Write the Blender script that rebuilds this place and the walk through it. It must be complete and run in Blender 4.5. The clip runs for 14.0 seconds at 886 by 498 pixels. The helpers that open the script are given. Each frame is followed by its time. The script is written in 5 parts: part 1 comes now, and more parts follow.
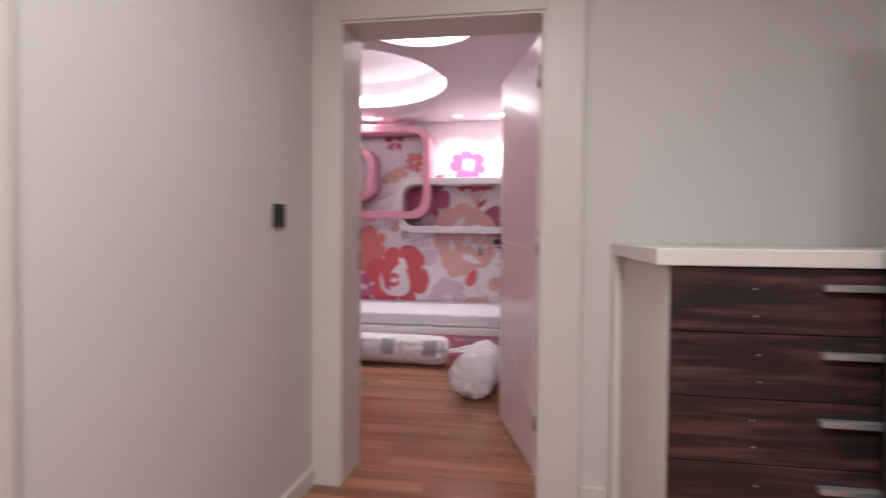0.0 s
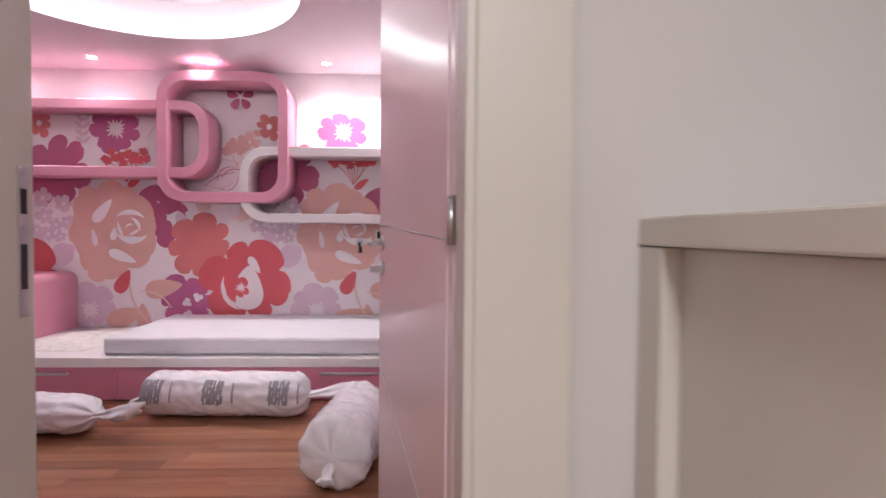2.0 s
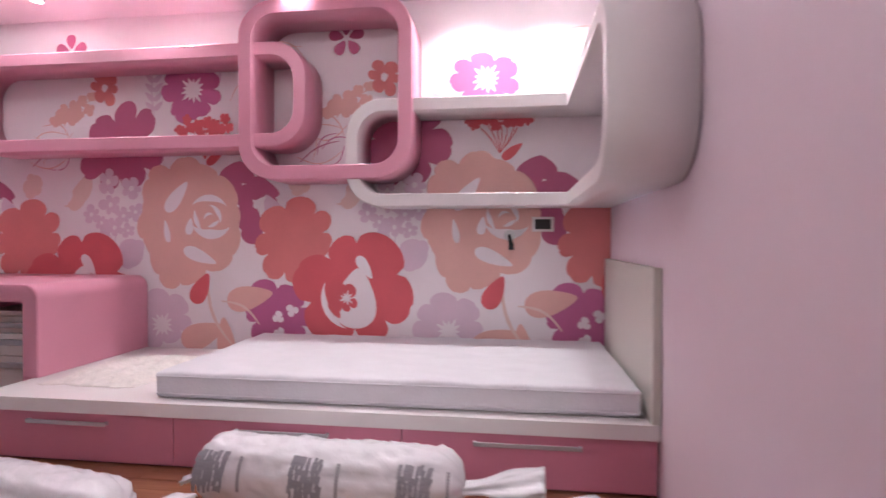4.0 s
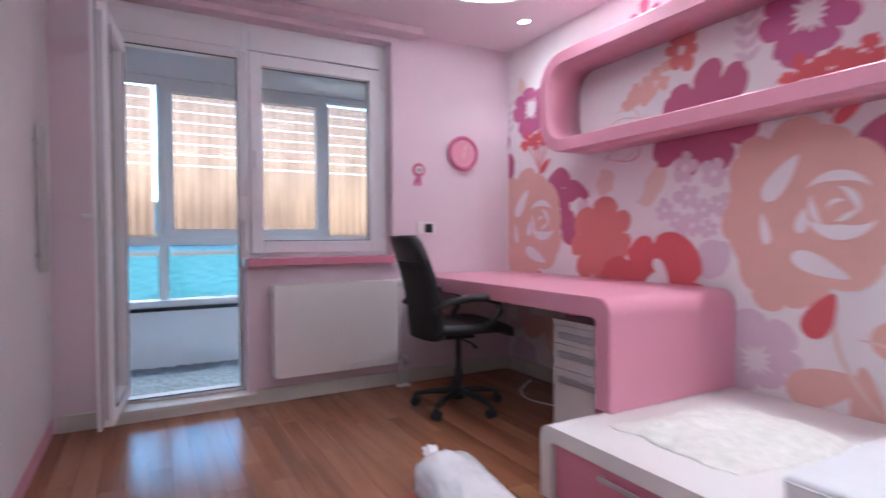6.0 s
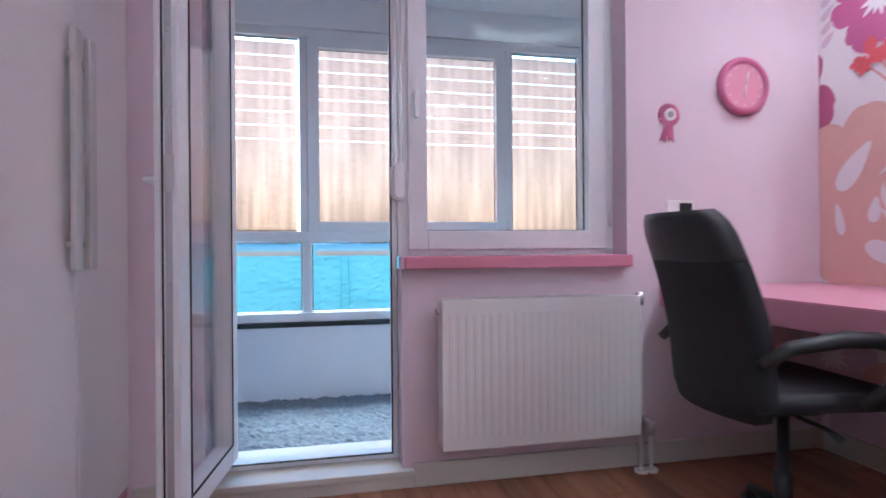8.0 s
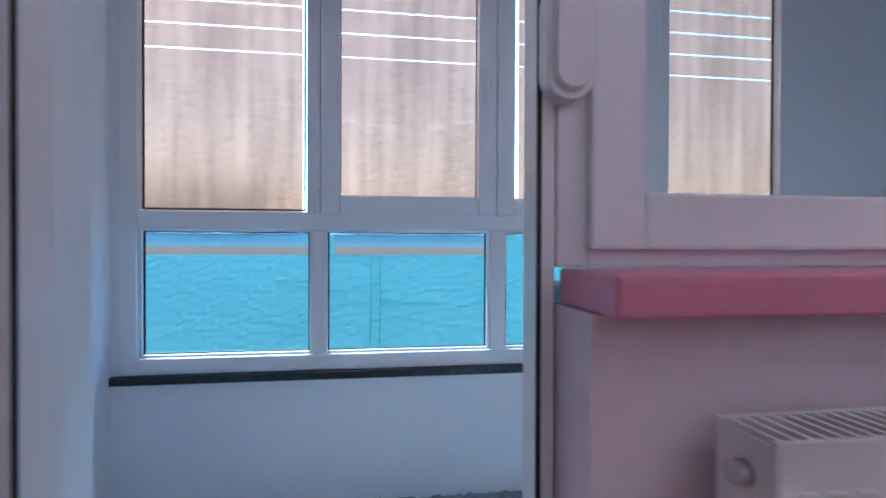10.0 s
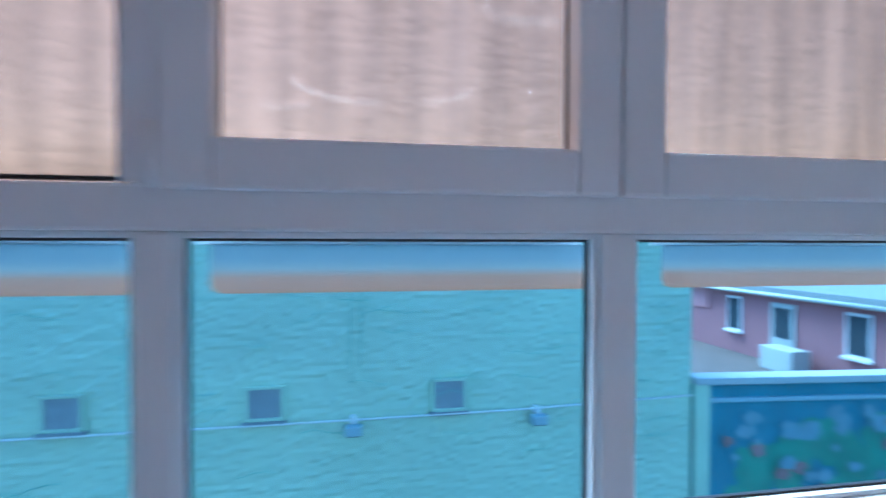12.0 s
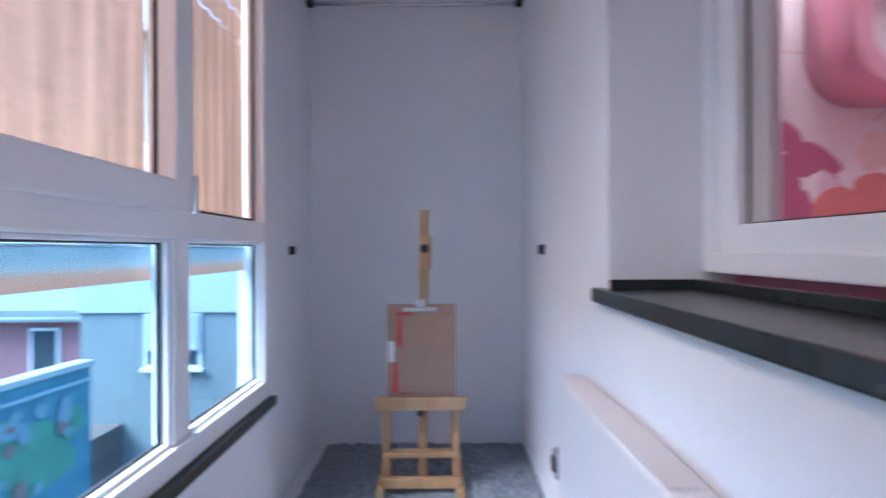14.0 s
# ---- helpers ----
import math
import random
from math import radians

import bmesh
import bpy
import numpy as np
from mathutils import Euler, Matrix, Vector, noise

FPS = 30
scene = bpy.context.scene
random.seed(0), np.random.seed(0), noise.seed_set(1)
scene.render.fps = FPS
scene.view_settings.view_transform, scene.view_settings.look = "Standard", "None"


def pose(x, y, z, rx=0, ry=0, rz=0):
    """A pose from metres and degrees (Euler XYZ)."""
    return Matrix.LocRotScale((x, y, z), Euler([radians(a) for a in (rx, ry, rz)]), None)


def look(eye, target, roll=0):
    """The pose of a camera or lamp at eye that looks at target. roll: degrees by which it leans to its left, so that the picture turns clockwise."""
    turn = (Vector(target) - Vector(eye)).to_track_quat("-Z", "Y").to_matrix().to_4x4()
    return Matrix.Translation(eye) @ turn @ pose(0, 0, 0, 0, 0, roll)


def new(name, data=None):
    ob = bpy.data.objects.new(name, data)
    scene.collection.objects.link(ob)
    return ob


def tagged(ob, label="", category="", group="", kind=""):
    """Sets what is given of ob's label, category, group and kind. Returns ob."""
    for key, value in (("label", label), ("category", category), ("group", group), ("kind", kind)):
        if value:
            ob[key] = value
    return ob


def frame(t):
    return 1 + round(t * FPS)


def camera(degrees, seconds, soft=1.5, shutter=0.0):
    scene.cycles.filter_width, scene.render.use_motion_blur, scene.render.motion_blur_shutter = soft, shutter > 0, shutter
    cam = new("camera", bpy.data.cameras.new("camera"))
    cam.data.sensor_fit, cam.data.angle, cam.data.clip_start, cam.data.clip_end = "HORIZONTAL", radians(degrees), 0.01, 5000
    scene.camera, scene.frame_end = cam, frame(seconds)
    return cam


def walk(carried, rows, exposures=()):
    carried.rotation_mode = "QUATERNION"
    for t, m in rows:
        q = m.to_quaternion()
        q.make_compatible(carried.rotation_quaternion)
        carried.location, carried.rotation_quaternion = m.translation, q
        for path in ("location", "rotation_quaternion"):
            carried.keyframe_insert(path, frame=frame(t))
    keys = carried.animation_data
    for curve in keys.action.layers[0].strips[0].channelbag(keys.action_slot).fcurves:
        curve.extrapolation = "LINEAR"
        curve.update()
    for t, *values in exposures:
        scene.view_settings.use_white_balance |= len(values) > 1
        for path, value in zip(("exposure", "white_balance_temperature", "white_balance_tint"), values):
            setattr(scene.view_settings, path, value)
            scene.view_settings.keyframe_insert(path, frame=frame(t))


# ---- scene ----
cam = camera(78.6, 14.0, shutter=0.5)
PATH = [
    (0, (0.480, 0.739, 1.133), (0.160, 2.712, 1.079), 0.5),
    (0.5, (0.574, 0.936, 1.128), (0.631, 2.935, 1.077), 0.6),
    (1, (0.573, 1.261, 1.118), (0.720, 3.255, 1.063), 0.6),
    (1.5, (0.536, 1.680, 1.105), (0.694, 3.673, 1.036), 0.0),
    (2, (0.447, 2.164, 1.074), (0.525, 4.162, 1.016), 0.5),
    (4.3, (-0.122, 3.684, 0.955), (-0.513, 5.645, 0.932), -0.1),
    (4.5, (-0.19, 3.788, 0.958), (-0.686, 5.725, 0.934), -0.2),
    (5, (-0.397, 4.019, 0.955), (-1.301, 5.803, 0.927), -0.3),
    (5.5, (-0.56, 4.190, 0.975), (-2.016, 5.566, 0.939), -0.1),
    (6, (-0.805, 4.278, 0.985), (-2.557, 5.241, 0.945), -0.4),
    (6.5, (-1.098, 4.382, 0.940), (-2.986, 5.043, 0.917), -0.2),
    (7, (-1.446, 4.456, 0.938), (-3.379, 4.97, 0.916), -0.2),
    (7.5, (-1.787, 4.504, 0.912), (-3.734, 4.961, 0.897), -0.2),
    (7.7, (-1.918, 4.535, 0.905), (-3.871, 4.967, 0.900), -0.4),
    (9.8, (-3.461, 4.536, 0.892), (-5.434, 4.863, 0.872), 0.2),
    (10, (-3.58, 4.537, 0.903), (-5.556, 4.846, 0.885), 0.2),
    (10.2, (-3.706, 4.518, 0.9), (-5.683, 4.821, 0.88), -0.1),
    (10.5, (-3.897, 4.562, 0.887), (-5.888, 4.752, 0.864), 0.2),
    (11, (-4.187, 4.514, 0.887), (-6.184, 4.622, 0.858), 0.3),
    (11.5, (-4.505, 4.544, 0.921), (-6.503, 4.629, 0.868), 0.5),
    (12, (-4.755, 4.635, 0.942), (-6.722, 4.999, 0.908), 0.2),
    (12.5, (-4.954, 4.768, 0.931), (-6.573, 5.942, 0.897), 1.1),
    (13, (-4.979, 4.851, 0.919), (-6.143, 6.477, 0.896), 1.1),
    (13.5, (-4.951, 4.727, 0.914), (-5.519, 6.645, 0.926), -0.1),
    (14, (-4.941, 4.509, 0.926), (-4.935, 6.509, 0.928), -0.3),
]

EXPOSURES = [(0.0, 2.55, 6250, 8), (0.5, 2.72, 6250, 8), (1.0, 2.92, 6250, 8), (1.5, 2.86, 6250, 8), (2.2, 2.66, 6250, 8), (4.5, 2.70, 6100, 5), (5.5, 2.86, 5600, -4), (6.0, 2.93, 5450, -6), (7.0, 3.12, 5270, -8), (7.7, 3.1, 5170, -8), (10.0, 2.48, 4940, -9), (11.2, 2.43, 4950, -8), (12.2, 2.2, 5080, -3), (12.6, 2.35, 5200, 2), (13.0, 2.5, 5400, 5), (13.4, 2.72, 5650, 8), (14.0, 2.82, 5750, 6)]
walk(cam, [(t, look(eye, target, roll)) for t, eye, target, roll in PATH], EXPOSURES)

# ---- world and large lights ----
world = bpy.data.worlds.new("sky")
scene.world = world
world.use_nodes = True
wn = world.node_tree
sky = wn.nodes.new("ShaderNodeTexSky")
sky.sky_type, sky.sun_disc = "NISHITA", False
sky.sun_elevation, sky.sun_rotation = radians(48), radians(246)
sky.ozone_density, sky.dust_density = 4.0, 1.0
wn.nodes["Background"].inputs["Strength"].default_value = 0.15
wn.links.new(sky.outputs[0], wn.nodes["Background"].inputs[0])
sun = new("sun", bpy.data.lights.new("sun", "SUN"))
sun.data.energy, sun.data.angle, sun.data.color = 2.4, radians(40), (1.0, 0.98, 0.95)
sun.matrix_world = look((-30, -4, 22), (-12, 4, 0))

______

WHAT YOU WILL DO: With the pictures left out, transcribe the material exactly.

FULL RESPONSE:
Write the Blender script that rebuilds this place and the walk through it. It must be complete and run in Blender 4.5. The clip runs for 14.0 seconds at 886 by 498 pixels. The helpers that open the script are given. Each frame is followed by its time. The script is written in 5 parts: part 1 comes now, and more parts follow.
0.0 s
2.0 s
4.0 s
6.0 s
8.0 s
10.0 s
12.0 s
14.0 s
# ---- helpers ----
import math
import random
from math import radians

import bmesh
import bpy
import numpy as np
from mathutils import Euler, Matrix, Vector, noise

FPS = 30
scene = bpy.context.scene
random.seed(0), np.random.seed(0), noise.seed_set(1)
scene.render.fps = FPS
scene.view_settings.view_transform, scene.view_settings.look = "Standard", "None"


def pose(x, y, z, rx=0, ry=0, rz=0):
    """A pose from metres and degrees (Euler XYZ)."""
    return Matrix.LocRotScale((x, y, z), Euler([radians(a) for a in (rx, ry, rz)]), None)


def look(eye, target, roll=0):
    """The pose of a camera or lamp at eye that looks at target. roll: degrees by which it leans to its left, so that the picture turns clockwise."""
    turn = (Vector(target) - Vector(eye)).to_track_quat("-Z", "Y").to_matrix().to_4x4()
    return Matrix.Translation(eye) @ turn @ pose(0, 0, 0, 0, 0, roll)


def new(name, data=None):
    ob = bpy.data.objects.new(name, data)
    scene.collection.objects.link(ob)
    return ob


def tagged(ob, label="", category="", group="", kind=""):
    """Sets what is given of ob's label, category, group and kind. Returns ob."""
    for key, value in (("label", label), ("category", category), ("group", group), ("kind", kind)):
        if value:
            ob[key] = value
    return ob


def frame(t):
    return 1 + round(t * FPS)


def camera(degrees, seconds, soft=1.5, shutter=0.0):
    scene.cycles.filter_width, scene.render.use_motion_blur, scene.render.motion_blur_shutter = soft, shutter > 0, shutter
    cam = new("camera", bpy.data.cameras.new("camera"))
    cam.data.sensor_fit, cam.data.angle, cam.data.clip_start, cam.data.clip_end = "HORIZONTAL", radians(degrees), 0.01, 5000
    scene.camera, scene.frame_end = cam, frame(seconds)
    return cam


def walk(carried, rows, exposures=()):
    carried.rotation_mode = "QUATERNION"
    for t, m in rows:
        q = m.to_quaternion()
        q.make_compatible(carried.rotation_quaternion)
        carried.location, carried.rotation_quaternion = m.translation, q
        for path in ("location", "rotation_quaternion"):
            carried.keyframe_insert(path, frame=frame(t))
    keys = carried.animation_data
    for curve in keys.action.layers[0].strips[0].channelbag(keys.action_slot).fcurves:
        curve.extrapolation = "LINEAR"
        curve.update()
    for t, *values in exposures:
        scene.view_settings.use_white_balance |= len(values) > 1
        for path, value in zip(("exposure", "white_balance_temperature", "white_balance_tint"), values):
            setattr(scene.view_settings, path, value)
            scene.view_settings.keyframe_insert(path, frame=frame(t))


# ---- scene ----
cam = camera(78.6, 14.0, shutter=0.5)
PATH = [
    (0, (0.480, 0.739, 1.133), (0.160, 2.712, 1.079), 0.5),
    (0.5, (0.574, 0.936, 1.128), (0.631, 2.935, 1.077), 0.6),
    (1, (0.573, 1.261, 1.118), (0.720, 3.255, 1.063), 0.6),
    (1.5, (0.536, 1.680, 1.105), (0.694, 3.673, 1.036), 0.0),
    (2, (0.447, 2.164, 1.074), (0.525, 4.162, 1.016), 0.5),
    (4.3, (-0.122, 3.684, 0.955), (-0.513, 5.645, 0.932), -0.1),
    (4.5, (-0.19, 3.788, 0.958), (-0.686, 5.725, 0.934), -0.2),
    (5, (-0.397, 4.019, 0.955), (-1.301, 5.803, 0.927), -0.3),
    (5.5, (-0.56, 4.190, 0.975), (-2.016, 5.566, 0.939), -0.1),
    (6, (-0.805, 4.278, 0.985), (-2.557, 5.241, 0.945), -0.4),
    (6.5, (-1.098, 4.382, 0.940), (-2.986, 5.043, 0.917), -0.2),
    (7, (-1.446, 4.456, 0.938), (-3.379, 4.97, 0.916), -0.2),
    (7.5, (-1.787, 4.504, 0.912), (-3.734, 4.961, 0.897), -0.2),
    (7.7, (-1.918, 4.535, 0.905), (-3.871, 4.967, 0.900), -0.4),
    (9.8, (-3.461, 4.536, 0.892), (-5.434, 4.863, 0.872), 0.2),
    (10, (-3.58, 4.537, 0.903), (-5.556, 4.846, 0.885), 0.2),
    (10.2, (-3.706, 4.518, 0.9), (-5.683, 4.821, 0.88), -0.1),
    (10.5, (-3.897, 4.562, 0.887), (-5.888, 4.752, 0.864), 0.2),
    (11, (-4.187, 4.514, 0.887), (-6.184, 4.622, 0.858), 0.3),
    (11.5, (-4.505, 4.544, 0.921), (-6.503, 4.629, 0.868), 0.5),
    (12, (-4.755, 4.635, 0.942), (-6.722, 4.999, 0.908), 0.2),
    (12.5, (-4.954, 4.768, 0.931), (-6.573, 5.942, 0.897), 1.1),
    (13, (-4.979, 4.851, 0.919), (-6.143, 6.477, 0.896), 1.1),
    (13.5, (-4.951, 4.727, 0.914), (-5.519, 6.645, 0.926), -0.1),
    (14, (-4.941, 4.509, 0.926), (-4.935, 6.509, 0.928), -0.3),
]

EXPOSURES = [(0.0, 2.55, 6250, 8), (0.5, 2.72, 6250, 8), (1.0, 2.92, 6250, 8), (1.5, 2.86, 6250, 8), (2.2, 2.66, 6250, 8), (4.5, 2.70, 6100, 5), (5.5, 2.86, 5600, -4), (6.0, 2.93, 5450, -6), (7.0, 3.12, 5270, -8), (7.7, 3.1, 5170, -8), (10.0, 2.48, 4940, -9), (11.2, 2.43, 4950, -8), (12.2, 2.2, 5080, -3), (12.6, 2.35, 5200, 2), (13.0, 2.5, 5400, 5), (13.4, 2.72, 5650, 8), (14.0, 2.82, 5750, 6)]
walk(cam, [(t, look(eye, target, roll)) for t, eye, target, roll in PATH], EXPOSURES)

# ---- world and large lights ----
world = bpy.data.worlds.new("sky")
scene.world = world
world.use_nodes = True
wn = world.node_tree
sky = wn.nodes.new("ShaderNodeTexSky")
sky.sky_type, sky.sun_disc = "NISHITA", False
sky.sun_elevation, sky.sun_rotation = radians(48), radians(246)
sky.ozone_density, sky.dust_density = 4.0, 1.0
wn.nodes["Background"].inputs["Strength"].default_value = 0.15
wn.links.new(sky.outputs[0], wn.nodes["Background"].inputs[0])
sun = new("sun", bpy.data.lights.new("sun", "SUN"))
sun.data.energy, sun.data.angle, sun.data.color = 2.4, radians(40), (1.0, 0.98, 0.95)
sun.matrix_world = look((-30, -4, 22), (-12, 4, 0))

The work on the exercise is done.